I read an interesting article about married couples who don't sleep together. According to an article I read about a study by the National Sleep Foundation, 25 percent of married couples sleep apart every night. I'm going to pull out some quotes from the article for you:
Many who choose to sleep separately are reluctant to discuss it, but for most people, the decision to sleep in separate beds is a practical decision. It seems that sleep is elusive when you bed down with a partner who snores, tosses relentlessly, traipses to the restroom repeatedly, hogs the covers or is drenched in sweat each night. ... One partner often retreats to a guest room, kid’s bed or the family room sofa while hoping that people won’t assume the worst about their relationship. By 2015, The National Association of Home Builders says that it expects 60 percent of custom-built homes to include dual master bedrooms for this exact reason. ... Sleeping separately may mean you’re both getting better rest, but will it chip away at the romance or take a toll on overall intimacy? Some folks think that sleeping apart robs a marriage of its special connection.

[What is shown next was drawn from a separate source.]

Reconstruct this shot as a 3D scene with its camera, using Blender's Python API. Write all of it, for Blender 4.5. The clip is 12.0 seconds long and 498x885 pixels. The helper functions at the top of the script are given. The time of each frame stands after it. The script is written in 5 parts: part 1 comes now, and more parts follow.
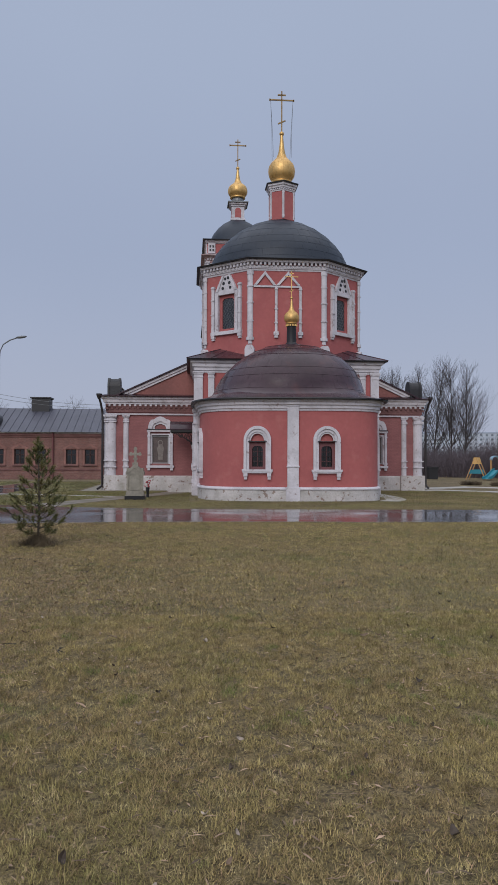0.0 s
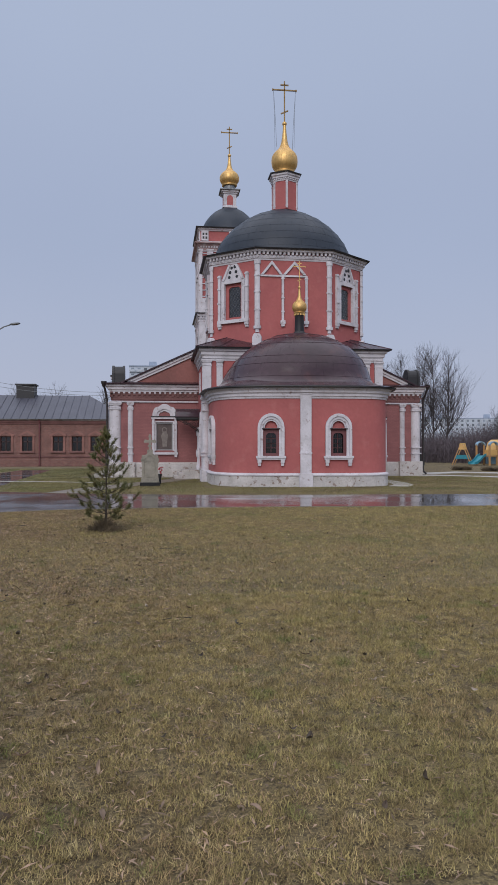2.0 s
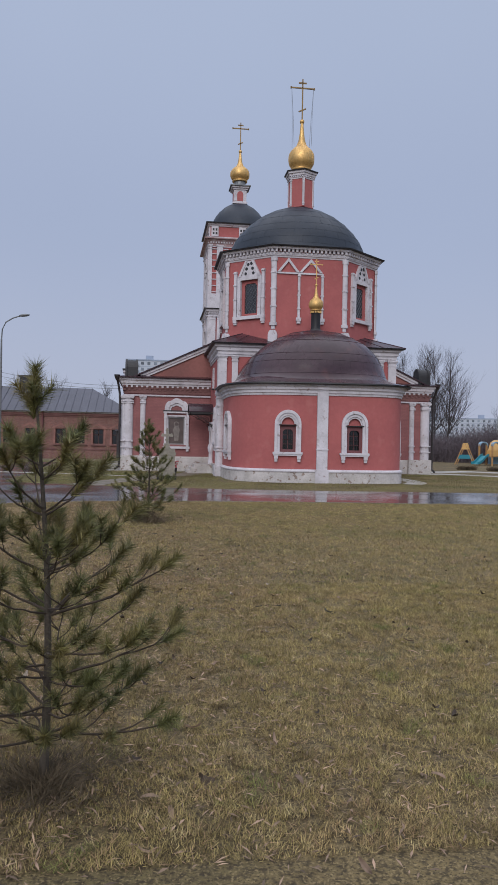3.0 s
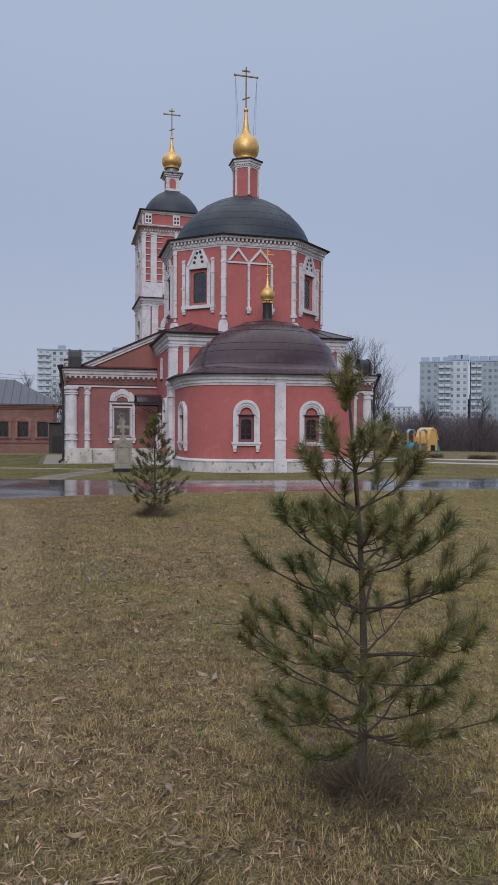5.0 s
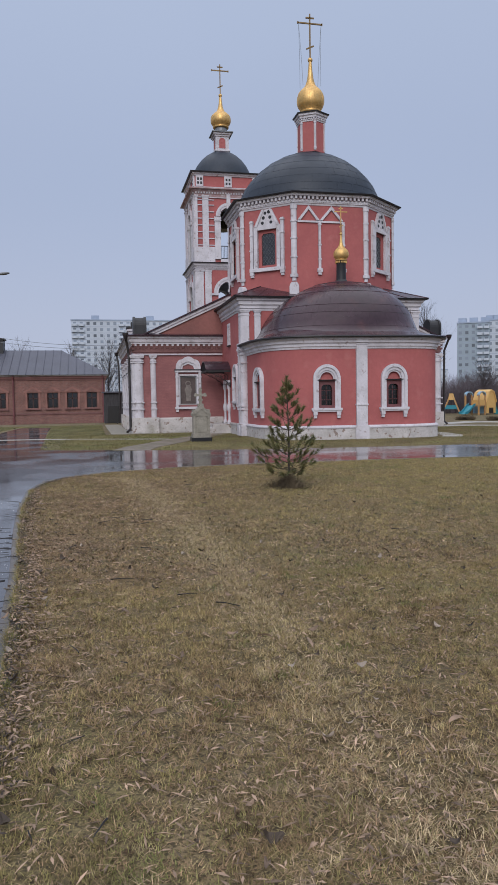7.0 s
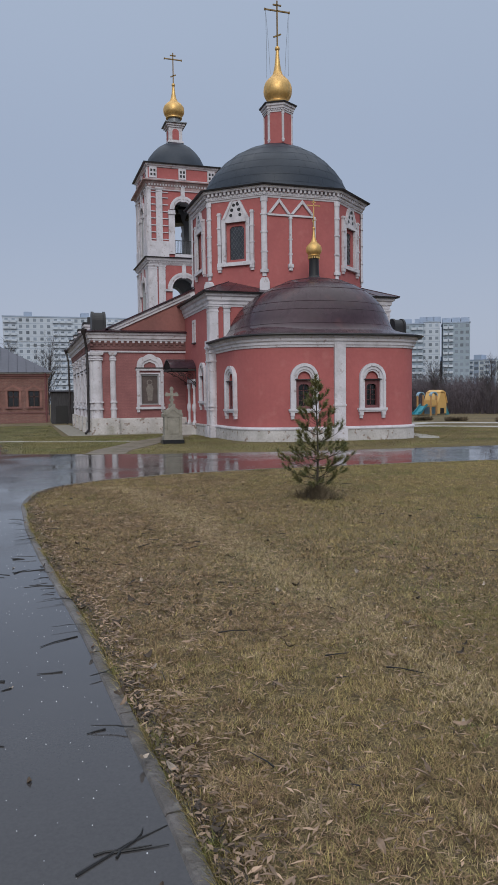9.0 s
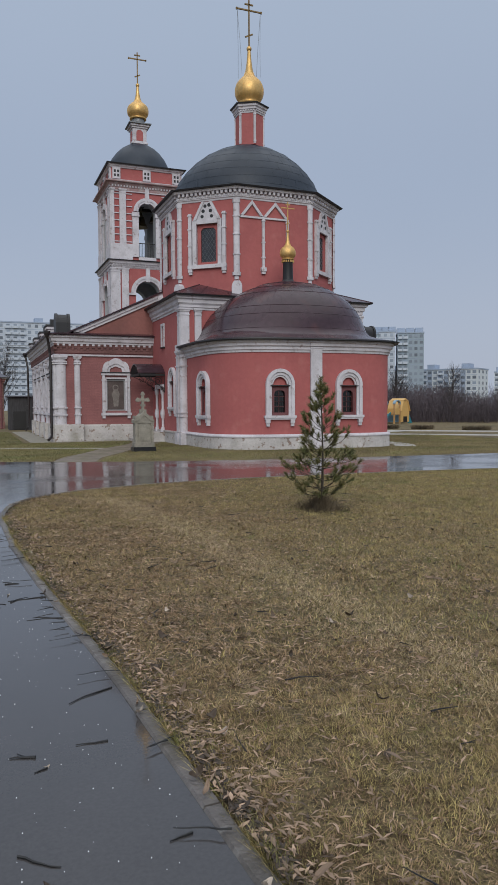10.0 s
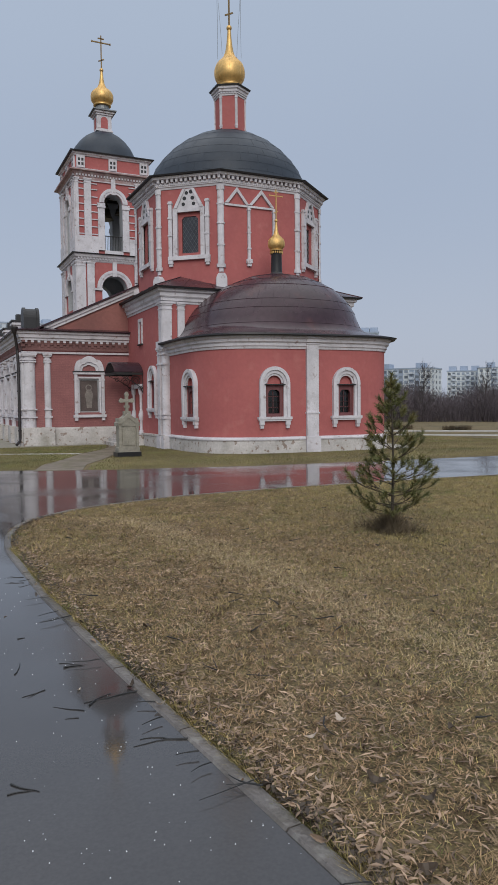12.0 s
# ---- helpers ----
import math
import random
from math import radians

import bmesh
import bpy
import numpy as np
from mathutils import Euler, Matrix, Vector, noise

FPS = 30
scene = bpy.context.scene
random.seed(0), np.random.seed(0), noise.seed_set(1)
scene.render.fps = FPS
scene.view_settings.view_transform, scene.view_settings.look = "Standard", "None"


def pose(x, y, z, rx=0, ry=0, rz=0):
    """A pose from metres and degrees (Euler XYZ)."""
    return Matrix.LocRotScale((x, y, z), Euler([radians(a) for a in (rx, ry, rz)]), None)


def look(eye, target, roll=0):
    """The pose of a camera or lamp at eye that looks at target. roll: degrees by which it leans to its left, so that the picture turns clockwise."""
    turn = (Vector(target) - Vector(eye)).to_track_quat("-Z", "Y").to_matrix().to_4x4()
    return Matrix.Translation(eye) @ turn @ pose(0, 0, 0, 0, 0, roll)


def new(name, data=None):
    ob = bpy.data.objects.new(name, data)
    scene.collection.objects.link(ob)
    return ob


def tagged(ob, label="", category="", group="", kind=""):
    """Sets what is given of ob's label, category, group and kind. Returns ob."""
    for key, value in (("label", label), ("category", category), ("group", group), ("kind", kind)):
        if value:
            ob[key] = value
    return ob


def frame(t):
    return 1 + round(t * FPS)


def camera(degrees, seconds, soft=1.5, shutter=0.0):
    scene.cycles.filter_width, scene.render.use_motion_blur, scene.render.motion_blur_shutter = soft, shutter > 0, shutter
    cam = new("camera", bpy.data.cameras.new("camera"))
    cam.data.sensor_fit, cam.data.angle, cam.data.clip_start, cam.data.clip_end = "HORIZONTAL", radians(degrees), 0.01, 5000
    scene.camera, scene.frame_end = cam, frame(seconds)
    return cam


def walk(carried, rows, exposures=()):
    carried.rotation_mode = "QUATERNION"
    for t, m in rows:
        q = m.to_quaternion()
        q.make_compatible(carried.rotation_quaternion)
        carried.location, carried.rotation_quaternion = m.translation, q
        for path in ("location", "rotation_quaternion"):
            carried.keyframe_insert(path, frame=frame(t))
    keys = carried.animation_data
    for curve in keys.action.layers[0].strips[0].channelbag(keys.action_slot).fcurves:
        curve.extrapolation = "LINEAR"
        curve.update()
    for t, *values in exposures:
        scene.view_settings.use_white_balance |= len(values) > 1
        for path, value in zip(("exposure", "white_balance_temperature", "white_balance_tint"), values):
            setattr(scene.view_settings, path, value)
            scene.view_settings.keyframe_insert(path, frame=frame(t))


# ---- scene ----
cam = camera(38.4, 12.0)
PATH = [
    (0, (0.627, 0.373, 1.659), (0.791, 2.366, 1.706), 0.2),
    (0.5, (0.231, 0.206, 1.682), (0.422, 2.196, 1.721), 0.2),
    (1, (-0.196, 0.064, 1.689), (0.024, 2.051, 1.716), 0.1),
    (1.5, (-0.676, 0.048, 1.701), (-0.443, 2.034, 1.71), -0.1),
    (2, (-1.188, -0.075, 1.69), (-0.941, 1.91, 1.698), 0.0),
    (2.5, (-1.703, -0.146, 1.654), (-1.458, 1.839, 1.651), 0.7),
    (3, (-2.181, -0.188, 1.662), (-1.915, 1.794, 1.659), 1.1),
    (5, (-4.002, 0.26, 1.653), (-3.497, 2.195, 1.625), 0.3),
    (5.5, (-4.448, 0.526, 1.668), (-3.917, 2.454, 1.623), 0.7),
    (6, (-4.931, 0.742, 1.683), (-4.384, 2.665, 1.622), 0.1),
    (6.5, (-5.361, 1.1, 1.656), (-4.954, 3.055, 1.547), -0.9),
    (8.5, (-6.724, 2.745, 1.67), (-6.177, 4.664, 1.539), -0.9),
    (9, (-6.938, 3.214, 1.706), (-6.34, 5.118, 1.581), -0.7),
    (9.5, (-7.19, 3.742, 1.675), (-6.52, 5.624, 1.566), -0.4),
    (10, (-7.334, 4.303, 1.644), (-6.616, 6.167, 1.54), -0.3),
    (10.5, (-7.48, 4.825, 1.664), (-6.753, 6.686, 1.564), -0.2),
    (11, (-7.642, 5.36, 1.689), (-6.834, 7.186, 1.59), -0.5),
    (11.5, (-7.724, 5.961, 1.694), (-6.907, 7.784, 1.595), -0.7),
    (12, (-7.897, 6.595, 1.677), (-7.059, 8.408, 1.572), -0.6),
]
walk(cam, [(t, look(eye, target, roll)) for t, eye, target, roll in PATH], exposures=[(0, -0.02, 6500, 12), (0.5, 0.0, 6500, 12), (1.0, 0.10, 6500, 11), (1.5, 0.08, 6500, 12), (3, 0.10, 6450, 13), (5, 0.09, 6500, 11), (6, 0.14, 6450, 12), (6.5, 0.20, 6450, 12), (8.5, 0.15, 6450, 10), (9, 0.03, 6550, 8), (9.5, 0.03, 6600, 7), (10.5, 0.08, 6650, 7), (12, 0.13, 6750, 7)])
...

So, to be helpful, the article gives some pointers for the couples in this situation, in an effort for them to keep the intimacy in their relationship.
1. Stay touchy-feely with each other. -- Cop a feel as you walk by each other in the hallway.
2. Engage in pillow talk. -- Even if it's not on an actual pillow, keep up the quiet chats.
3. Plan your romps between the sheets together. -- Grab your calendars, kiddos. No spontaneity when you aren't in the same bed.
4. Find other ways to sustain your emotional connection. -- At the end of the day, you're on your own. Do the best you can to be sure you both still like each other.
Oh, come on, you guys. I just read it for "a friend."